The action moves to the House now where a truly progressive bill could be crafted with key elements like: bankruptcy reforms and loan modifications to keep people in their homes; a surtax on the the wealthy as proposed tonight in an amendment offered by Senator Bernie Sanders (see below); re-regulation of Wall Street to curb the casino/bandit economy that got us into this mess; direct recapitalization of banks; and an economic stimulus package that includes extension of unemployment insurance and infrastructure investment that rebuilds our nation and creates jobs.
Of course, we are unlikely to see this kind of bill because it doesn’t have the needed votes – certainly not in the Senate and probably not in the House where the Blue Dog Dems would be needed. But at the very least, one wonders why Democratic leadership didn’t push harder for an economic stimulus for Main Street at a time when Wall Street and the Bush Administration are begging for taxpayer help? If they truly need $700 billion to save the global economy, would they really have thrown that away over – for example, a $60 billion stimulus package?
Although Senator Barack Obama spoke eloquently about the need for Congress to focus on Main Street – and his words made clear that he understands the pain people are feeling and what’s at stake in this Bush economy – he was willing to put off the fight for bankruptcy reforms, loan modifications, and a stimulus package. He said: “As soon as we pass this rescue plan, we need to move aggressively with the same sense of urgency to rescue families on Main Street who are struggling to pay their bills and keep their jobs. They’ve been in crisis a lot longer than Wall Street has.

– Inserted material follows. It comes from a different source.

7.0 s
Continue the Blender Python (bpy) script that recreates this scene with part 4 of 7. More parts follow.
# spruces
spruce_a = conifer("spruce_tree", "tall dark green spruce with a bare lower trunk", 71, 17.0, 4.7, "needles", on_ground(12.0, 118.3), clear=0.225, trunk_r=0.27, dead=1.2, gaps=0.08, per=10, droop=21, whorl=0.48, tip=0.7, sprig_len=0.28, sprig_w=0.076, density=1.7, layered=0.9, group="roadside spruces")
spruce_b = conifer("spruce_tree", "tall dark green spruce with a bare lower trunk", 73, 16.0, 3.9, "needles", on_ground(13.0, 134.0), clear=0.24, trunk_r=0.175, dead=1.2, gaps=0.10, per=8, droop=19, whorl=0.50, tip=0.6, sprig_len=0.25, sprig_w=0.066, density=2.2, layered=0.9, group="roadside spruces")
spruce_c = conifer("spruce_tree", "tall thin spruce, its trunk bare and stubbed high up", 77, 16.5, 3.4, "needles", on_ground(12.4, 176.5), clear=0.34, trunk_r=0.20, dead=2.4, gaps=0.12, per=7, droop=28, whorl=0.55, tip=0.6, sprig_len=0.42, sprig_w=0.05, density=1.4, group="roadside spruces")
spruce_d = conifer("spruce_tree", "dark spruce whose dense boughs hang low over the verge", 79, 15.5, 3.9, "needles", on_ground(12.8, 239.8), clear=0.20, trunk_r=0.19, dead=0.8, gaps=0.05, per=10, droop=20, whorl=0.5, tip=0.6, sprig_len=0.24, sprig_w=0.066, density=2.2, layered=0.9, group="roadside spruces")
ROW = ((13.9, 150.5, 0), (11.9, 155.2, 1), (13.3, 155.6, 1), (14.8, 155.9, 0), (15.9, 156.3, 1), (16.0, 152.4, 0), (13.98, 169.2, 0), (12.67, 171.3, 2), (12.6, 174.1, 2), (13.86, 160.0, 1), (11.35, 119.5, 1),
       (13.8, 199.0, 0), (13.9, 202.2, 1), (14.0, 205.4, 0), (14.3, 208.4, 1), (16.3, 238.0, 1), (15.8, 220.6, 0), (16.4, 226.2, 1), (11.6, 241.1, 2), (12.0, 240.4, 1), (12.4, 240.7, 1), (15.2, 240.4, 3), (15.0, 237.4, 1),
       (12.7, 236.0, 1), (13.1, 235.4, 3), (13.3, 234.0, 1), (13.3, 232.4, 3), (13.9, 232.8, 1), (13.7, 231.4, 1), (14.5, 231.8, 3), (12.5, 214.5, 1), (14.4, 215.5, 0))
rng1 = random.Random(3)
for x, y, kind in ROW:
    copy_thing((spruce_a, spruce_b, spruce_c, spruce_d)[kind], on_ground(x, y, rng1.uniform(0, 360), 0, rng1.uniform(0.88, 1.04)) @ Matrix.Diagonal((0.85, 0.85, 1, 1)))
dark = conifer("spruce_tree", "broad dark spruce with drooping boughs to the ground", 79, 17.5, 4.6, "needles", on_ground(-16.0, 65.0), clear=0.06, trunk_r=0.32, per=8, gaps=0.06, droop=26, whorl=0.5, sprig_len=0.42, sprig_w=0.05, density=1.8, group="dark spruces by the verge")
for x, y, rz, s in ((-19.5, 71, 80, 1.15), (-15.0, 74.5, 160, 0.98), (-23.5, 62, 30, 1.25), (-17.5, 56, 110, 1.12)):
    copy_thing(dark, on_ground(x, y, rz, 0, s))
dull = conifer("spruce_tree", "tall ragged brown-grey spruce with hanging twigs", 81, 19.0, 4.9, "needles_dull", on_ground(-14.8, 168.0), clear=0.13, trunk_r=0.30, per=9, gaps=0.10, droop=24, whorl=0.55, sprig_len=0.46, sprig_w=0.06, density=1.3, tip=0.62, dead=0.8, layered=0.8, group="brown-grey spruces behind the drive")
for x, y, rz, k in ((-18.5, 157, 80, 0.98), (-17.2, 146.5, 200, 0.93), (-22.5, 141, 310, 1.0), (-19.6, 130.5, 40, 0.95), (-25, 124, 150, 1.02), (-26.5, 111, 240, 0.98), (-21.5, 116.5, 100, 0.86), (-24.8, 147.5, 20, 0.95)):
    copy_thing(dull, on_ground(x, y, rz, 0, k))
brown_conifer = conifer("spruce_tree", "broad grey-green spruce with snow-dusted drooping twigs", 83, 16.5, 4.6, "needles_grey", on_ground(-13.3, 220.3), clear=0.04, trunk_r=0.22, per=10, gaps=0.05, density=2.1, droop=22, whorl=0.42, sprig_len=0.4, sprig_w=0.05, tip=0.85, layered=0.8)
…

I’ve said it before and I say it again: We need to pass an economic stimulus package that will help ordinary Americans cope with rising food and gas prices, that can save 1 million jobs rebuilding our schools, and roads, and our infrastructure, and help states and cities avoid budget cuts and tax increases, a plan that would extend expiring unemployment benefits for those Americans who’ve lost their jobs and cannot find new ones…. We also must do more in this rescue package in order to help homeowners stay in their homes. I will continue to advocate bankruptcy reforms.”